### SHORT PROBLEM
All lines in the data bearing the string "with" should be identified and copied.
*** INFORMATION PROVIDED
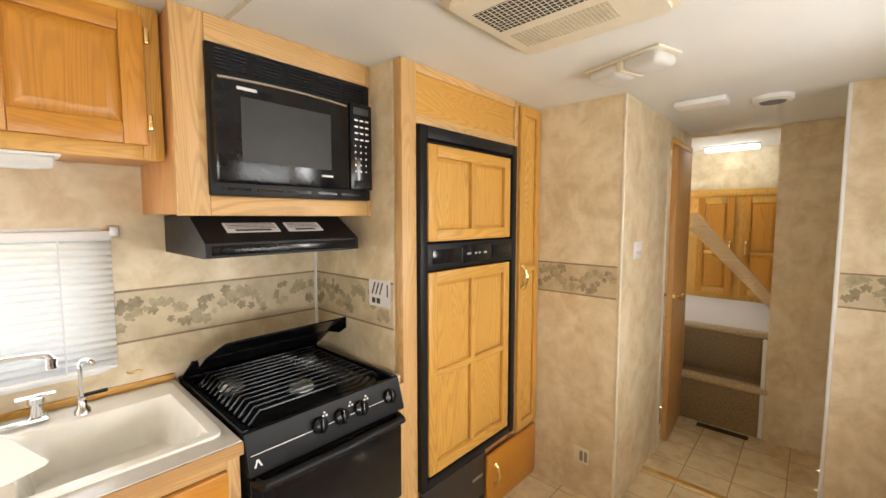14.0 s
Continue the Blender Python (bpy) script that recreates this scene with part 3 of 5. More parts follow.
# sink: two basins in one moulded rim
sink = thing("sink", "cream double kitchen sink set into the counter", "sink", (-1.6, -0.96, 0.75))
bm = bmesh.new()
X0, X1, Y0, Y1 = -2.05, -1.145, -1.225, -0.695
holes = [(-2.02, -1.64, -1.105, -0.725), (-1.60, -1.175, -1.105, -0.725)]
xs = sorted({X0, X1, *(h[0] for h in holes), *(h[1] for h in holes)})
ys = [Y0, -1.105, -0.725, Y1]
zt = 0.909
grid = {(i, k): bm.verts.new((x, y, zt)) for i, x in enumerate(xs) for k, y in enumerate(ys)}
for i in range(len(xs) - 1):
    for k in range(3):
        if k == 1 and i in (1, 3):
            continue
        bm.faces.new((grid[i, k], grid[i + 1, k], grid[i + 1, k + 1], grid[i, k + 1]))
rim = [e for e in bm.edges if e.is_boundary]
outer = [e for e in rim if all(abs(vv.co.x - X0) < 1e-5 or abs(vv.co.x - X1) < 1e-5 or abs(vv.co.y - Y0) < 1e-5 or abs(vv.co.y - Y1) < 1e-5 for vv in e.verts)]
ex = bmesh.ops.extrude_edge_only(bm, edges=outer)
for g in ex["geom"]:
    if isinstance(g, bmesh.types.BMVert):
        g.co.z = 0.901
skirt = [e for e in bm.edges if abs(e.verts[0].co.x - e.verts[1].co.x) < 1e-6 and abs(e.verts[0].co.y - e.verts[1].co.y) < 1e-6]
corners = [e for e in skirt if min(abs(e.verts[0].co.x - X0), abs(e.verts[0].co.x - X1)) < 1e-5 and min(abs(e.verts[0].co.y - Y0), abs(e.verts[0].co.y - Y1)) < 1e-5]
bmesh.ops.bevel(bm, geom=corners, offset=0.028, segments=5, affect="EDGES", profile=0.5)
for h in holes:
    loops = []
    for inset, z in ((0.0, zt), (0.006, 0.900), (0.018, 0.86), (0.035, 0.775), (0.075, 0.757)):
        pts = rounded([(h[0] + inset, h[2] + inset), (h[1] - inset, h[2] + inset), (h[1] - inset, h[3] - inset), (h[0] + inset, h[3] - inset)], 0.055 if inset else 0.0001, 5)
        loops.append([bm.verts.new((a, b, z)) for a, b in pts])
    for p, q in zip(loops, loops[1:]):
        n = len(p)
        for k in range(n):
            bm.faces.new((p[k], p[(k + 1) % n], q[(k + 1) % n], q[k]))
    bm.faces.new(loops[-1])
part("basin", bm, sink_white, sink, smooth=50)
for h in holes:
    part("drain", lathe(bmesh.new(), [(0.042, 0.757), (0.04, 0.761), (0.03, 0.759), (0.004, 0.758)], ((h[0] + h[1]) / 2, (h[2] + h[3]) / 2, 0), seg=20), chrome, sink, "chrome drain")

faucet = thing("faucet", "chrome kitchen faucet with gooseneck spout and two handles", "faucet", (-1.57, -1.17, 0.909))
bm = box(bmesh.new(), -1.72, -1.43, -1.195, -1.145, 0.909, 0.93, bev=0.008)
part("base_plate", bm, chrome, faucet)
pts = [(-1.575, -1.17, 0.93), (-1.575, -1.17, 1.065)] + [(-1.575 - 0.93 * d_, -1.17 + 0.36 * d_, z_) for d_, z_ in ((0.006, 1.09), (0.022, 1.108), (0.045, 1.117), (0.09, 1.120), (0.14, 1.122), (0.16, 1.118), (0.168, 1.105))]
part("spout", sweep(bmesh.new(), pts, 0.0085, 10), chrome, faucet)
part("spout_tip", lathe(bmesh.new(), [(0.012, 0), (0.012, 0.03)], (pts[-1][0], pts[-1][1], pts[-1][2] - 0.025)), chrome, faucet)
for x in (-1.455, -1.695):
    bm = lathe(bmesh.new(), [(0.018, 0.93), (0.014, 0.965), (0.02, 0.97), (0.02, 0.985), (0.006, 0.99)], (x, -1.17, 0), seg=14)
    box(bm, x - 0.045, x + 0.045, -1.178, -1.162, 0.982, 0.994, bev=0.004)
    part("tap_handle", bm, chrome, faucet)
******
### FINAL RESULT
Continue the Blender Python (bpy) script that recreates this scene with part 3 of 5. More parts follow.
faucet = thing("faucet", "chrome kitchen faucet with gooseneck spout and two handles", "faucet", (-1.57, -1.17, 0.909))